Reproduce the span that opens at the line containing "scene.collection.objects.link(ob)" and closes at the line containing "q.make_compatible(carried.rotation_quaternion)", both lines included, without alteration and without any other line.

=== THE INPUT ===
<<<<
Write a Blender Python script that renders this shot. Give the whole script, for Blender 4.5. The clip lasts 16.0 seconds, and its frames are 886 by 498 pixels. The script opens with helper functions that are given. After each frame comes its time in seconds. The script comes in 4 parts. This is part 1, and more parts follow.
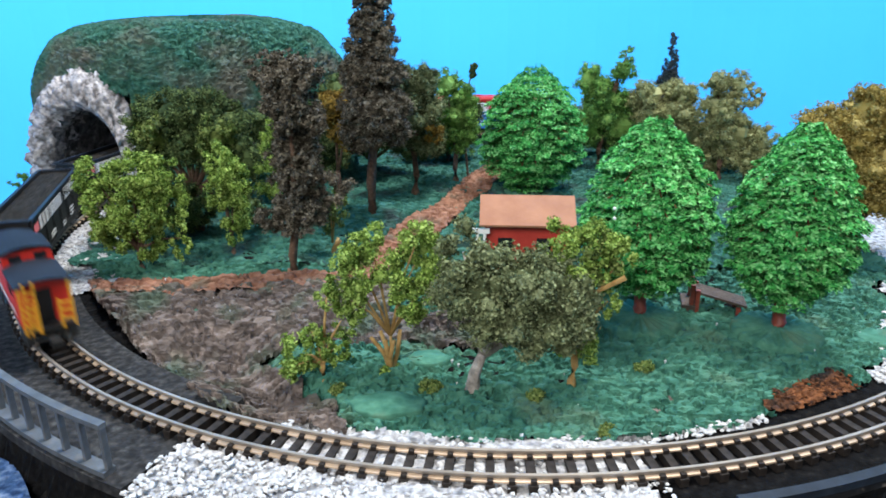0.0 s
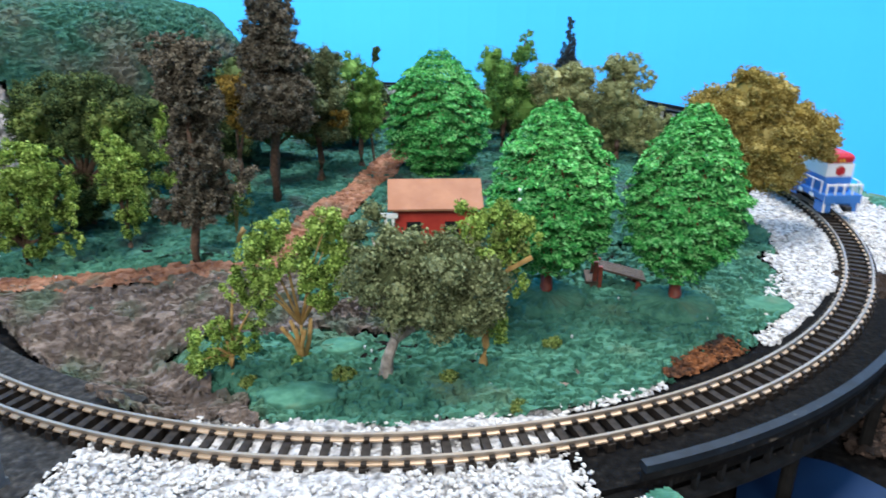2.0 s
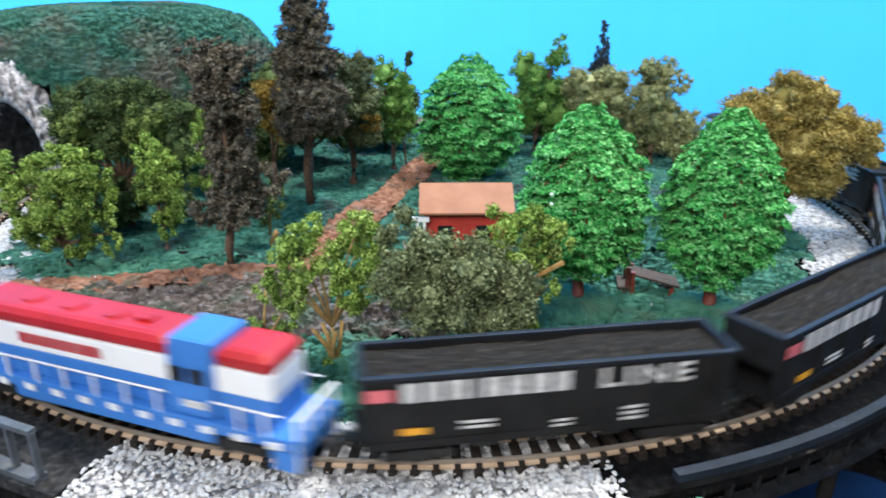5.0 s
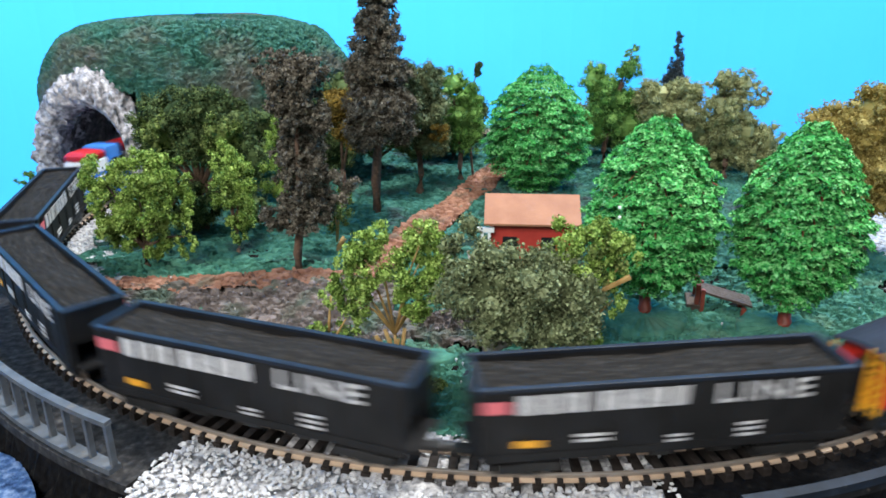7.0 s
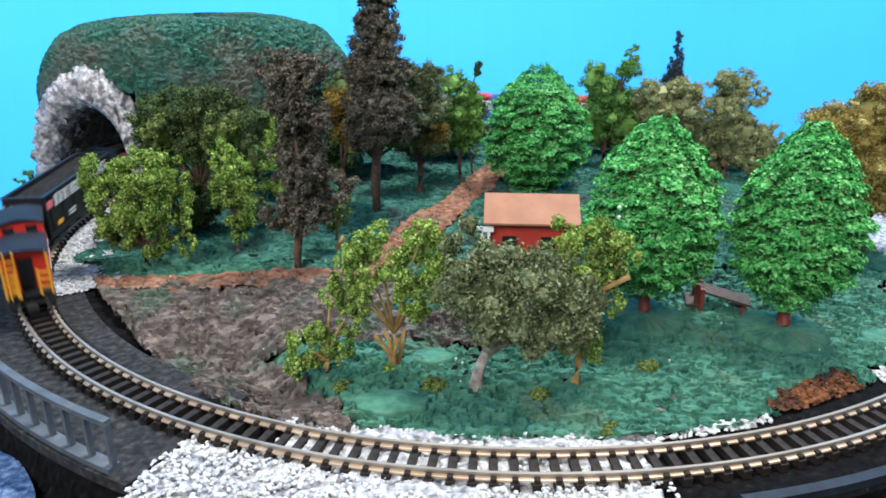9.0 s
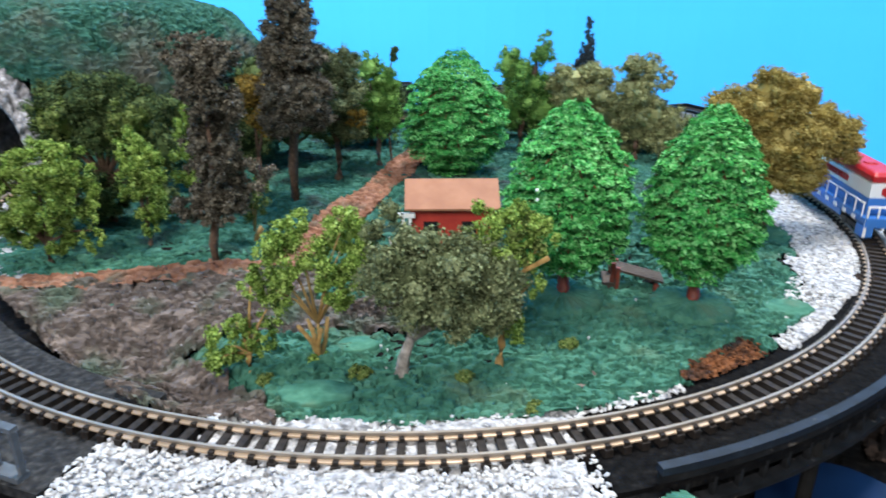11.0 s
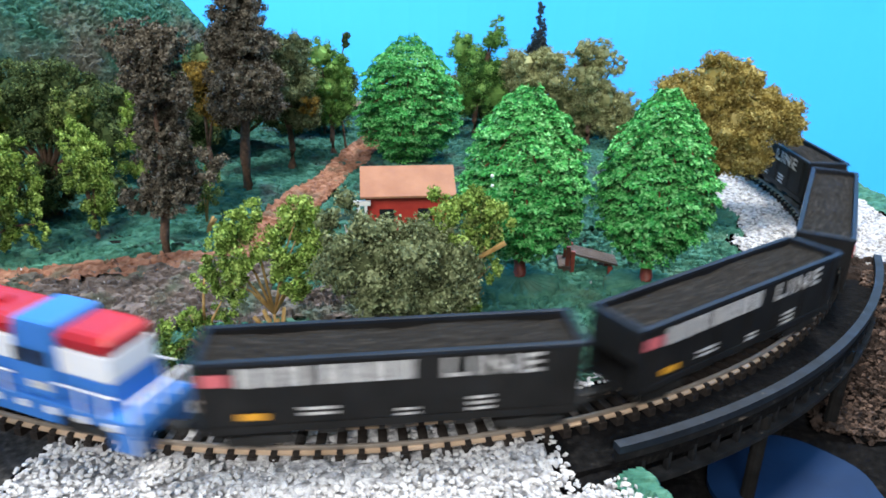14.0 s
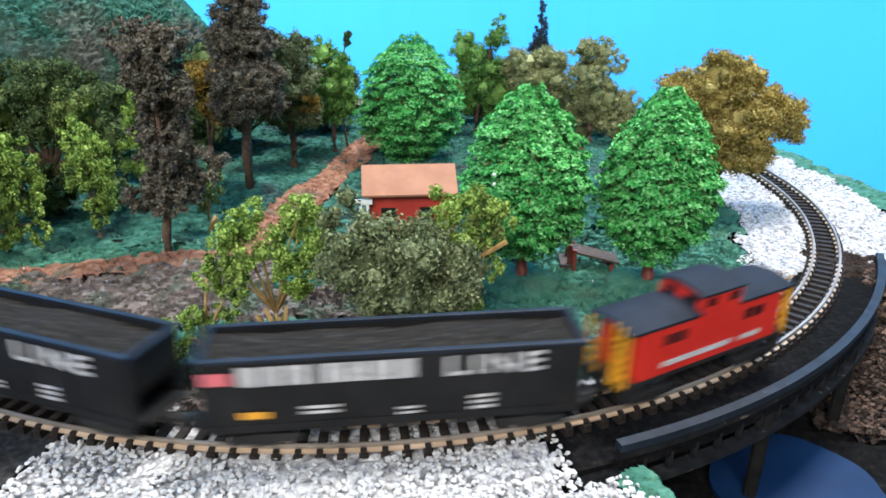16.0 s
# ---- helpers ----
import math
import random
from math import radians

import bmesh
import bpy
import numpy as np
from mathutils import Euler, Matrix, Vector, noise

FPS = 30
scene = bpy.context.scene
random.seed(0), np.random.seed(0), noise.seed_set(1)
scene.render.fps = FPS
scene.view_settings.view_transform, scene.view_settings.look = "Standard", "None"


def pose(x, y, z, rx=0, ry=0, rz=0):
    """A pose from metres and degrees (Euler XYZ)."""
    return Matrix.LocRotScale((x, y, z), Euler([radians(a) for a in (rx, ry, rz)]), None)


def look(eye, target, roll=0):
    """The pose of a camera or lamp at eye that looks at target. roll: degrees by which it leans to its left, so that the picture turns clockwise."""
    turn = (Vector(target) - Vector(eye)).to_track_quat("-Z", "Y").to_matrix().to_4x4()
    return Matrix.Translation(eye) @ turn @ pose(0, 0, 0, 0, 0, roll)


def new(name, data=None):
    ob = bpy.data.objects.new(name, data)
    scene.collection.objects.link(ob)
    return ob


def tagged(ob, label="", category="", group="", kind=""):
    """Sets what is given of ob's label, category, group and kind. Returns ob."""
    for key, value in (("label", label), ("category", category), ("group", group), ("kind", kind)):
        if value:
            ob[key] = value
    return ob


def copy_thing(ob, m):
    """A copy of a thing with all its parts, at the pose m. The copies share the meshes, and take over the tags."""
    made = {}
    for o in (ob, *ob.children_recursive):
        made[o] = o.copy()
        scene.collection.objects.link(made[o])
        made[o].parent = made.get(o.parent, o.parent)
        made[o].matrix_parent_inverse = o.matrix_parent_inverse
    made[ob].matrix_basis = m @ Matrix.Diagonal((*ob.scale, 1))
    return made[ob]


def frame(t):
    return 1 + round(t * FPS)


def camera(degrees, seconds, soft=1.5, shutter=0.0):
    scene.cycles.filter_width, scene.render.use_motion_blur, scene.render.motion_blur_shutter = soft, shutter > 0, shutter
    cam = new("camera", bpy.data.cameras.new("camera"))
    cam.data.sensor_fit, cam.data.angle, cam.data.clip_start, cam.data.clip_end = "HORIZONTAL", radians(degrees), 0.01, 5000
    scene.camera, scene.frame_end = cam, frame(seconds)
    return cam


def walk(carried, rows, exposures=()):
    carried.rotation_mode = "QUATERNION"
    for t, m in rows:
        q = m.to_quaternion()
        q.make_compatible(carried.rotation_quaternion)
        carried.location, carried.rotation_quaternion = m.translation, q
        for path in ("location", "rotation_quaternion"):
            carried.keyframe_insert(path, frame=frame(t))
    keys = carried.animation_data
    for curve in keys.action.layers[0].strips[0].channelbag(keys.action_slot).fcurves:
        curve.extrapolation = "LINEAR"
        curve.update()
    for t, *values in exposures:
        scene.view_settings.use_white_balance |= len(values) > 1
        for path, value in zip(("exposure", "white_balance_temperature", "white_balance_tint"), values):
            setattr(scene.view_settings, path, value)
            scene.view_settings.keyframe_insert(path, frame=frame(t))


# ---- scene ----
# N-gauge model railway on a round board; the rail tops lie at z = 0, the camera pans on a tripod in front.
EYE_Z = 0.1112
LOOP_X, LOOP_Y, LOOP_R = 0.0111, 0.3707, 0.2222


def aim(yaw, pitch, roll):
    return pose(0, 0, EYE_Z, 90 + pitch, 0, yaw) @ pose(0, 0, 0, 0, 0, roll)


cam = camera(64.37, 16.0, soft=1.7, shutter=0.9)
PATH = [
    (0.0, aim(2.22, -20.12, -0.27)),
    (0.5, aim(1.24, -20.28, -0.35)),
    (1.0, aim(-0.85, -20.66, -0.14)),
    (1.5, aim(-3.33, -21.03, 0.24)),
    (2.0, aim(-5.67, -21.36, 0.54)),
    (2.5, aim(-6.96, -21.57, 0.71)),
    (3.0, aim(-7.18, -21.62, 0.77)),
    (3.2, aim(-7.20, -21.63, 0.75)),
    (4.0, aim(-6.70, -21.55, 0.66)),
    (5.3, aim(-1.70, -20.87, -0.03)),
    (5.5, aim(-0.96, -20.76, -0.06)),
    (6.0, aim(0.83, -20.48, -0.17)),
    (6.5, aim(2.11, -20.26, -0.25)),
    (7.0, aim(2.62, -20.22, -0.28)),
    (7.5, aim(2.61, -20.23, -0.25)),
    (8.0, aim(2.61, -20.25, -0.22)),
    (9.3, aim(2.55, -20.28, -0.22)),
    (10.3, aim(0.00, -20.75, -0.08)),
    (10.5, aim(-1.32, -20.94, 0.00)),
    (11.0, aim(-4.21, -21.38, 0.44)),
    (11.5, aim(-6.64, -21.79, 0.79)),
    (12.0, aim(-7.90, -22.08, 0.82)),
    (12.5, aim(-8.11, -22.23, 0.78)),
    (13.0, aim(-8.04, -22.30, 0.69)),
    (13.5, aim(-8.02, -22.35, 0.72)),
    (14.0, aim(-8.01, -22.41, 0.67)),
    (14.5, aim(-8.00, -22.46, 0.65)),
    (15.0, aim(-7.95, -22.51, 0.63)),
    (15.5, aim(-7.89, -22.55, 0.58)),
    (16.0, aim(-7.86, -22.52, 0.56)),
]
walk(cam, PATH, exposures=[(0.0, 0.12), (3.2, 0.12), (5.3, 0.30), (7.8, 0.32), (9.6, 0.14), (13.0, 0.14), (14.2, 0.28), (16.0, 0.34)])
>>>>
<<<<
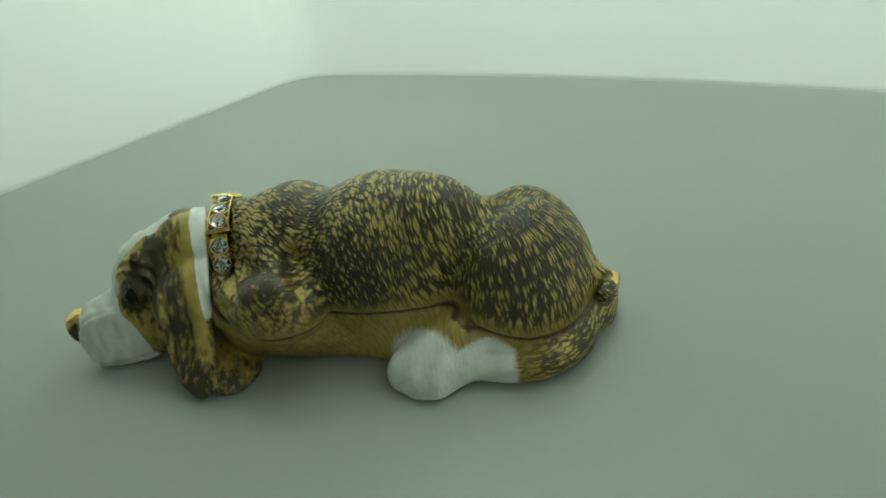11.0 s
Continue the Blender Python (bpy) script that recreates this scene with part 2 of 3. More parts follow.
>>>>
<<<<
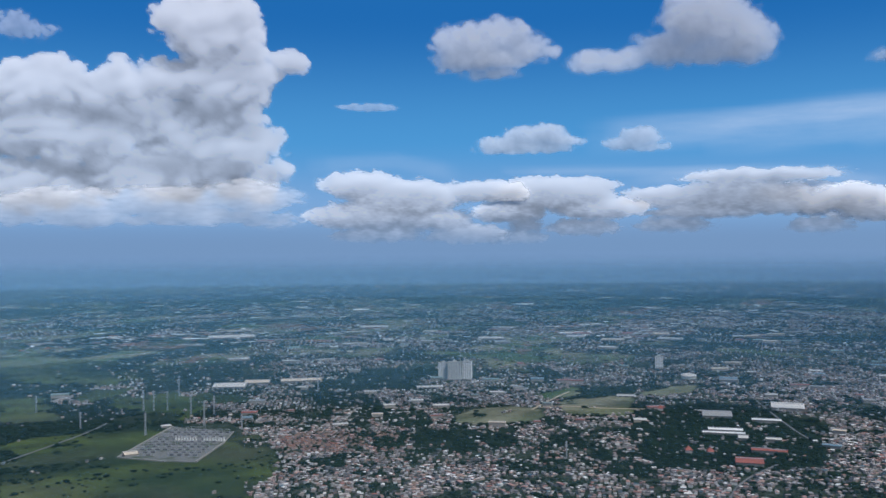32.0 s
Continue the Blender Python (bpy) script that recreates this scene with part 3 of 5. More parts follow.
>>>>
=== ANSWER TO THE PROBLEM ===
    scene.collection.objects.link(ob)
    return ob


def tagged(ob, label="", category="", group="", kind=""):
    """Sets what is given of ob's label, category, group and kind. Returns ob."""
    for key, value in (("label", label), ("category", category), ("group", group), ("kind", kind)):
        if value:
            ob[key] = value
    return ob


def copy_thing(ob, m):
    """A copy of a thing with all its parts, at the pose m. The copies share the meshes, and take over the tags."""
    made = {}
    for o in (ob, *ob.children_recursive):
        made[o] = o.copy()
        scene.collection.objects.link(made[o])
        made[o].parent = made.get(o.parent, o.parent)
        made[o].matrix_parent_inverse = o.matrix_parent_inverse
    made[ob].matrix_basis = m @ Matrix.Diagonal((*ob.scale, 1))
    return made[ob]


def frame(t):
    return 1 + round(t * FPS)


def camera(degrees, seconds, soft=1.5, shutter=0.0):
    scene.cycles.filter_width, scene.render.use_motion_blur, scene.render.motion_blur_shutter = soft, shutter > 0, shutter
    cam = new("camera", bpy.data.cameras.new("camera"))
    cam.data.sensor_fit, cam.data.angle, cam.data.clip_start, cam.data.clip_end = "HORIZONTAL", radians(degrees), 0.01, 5000
    scene.camera, scene.frame_end = cam, frame(seconds)
    return cam


def walk(carried, rows, exposures=()):
    carried.rotation_mode = "QUATERNION"
    for t, m in rows:
        q = m.to_quaternion()
        q.make_compatible(carried.rotation_quaternion)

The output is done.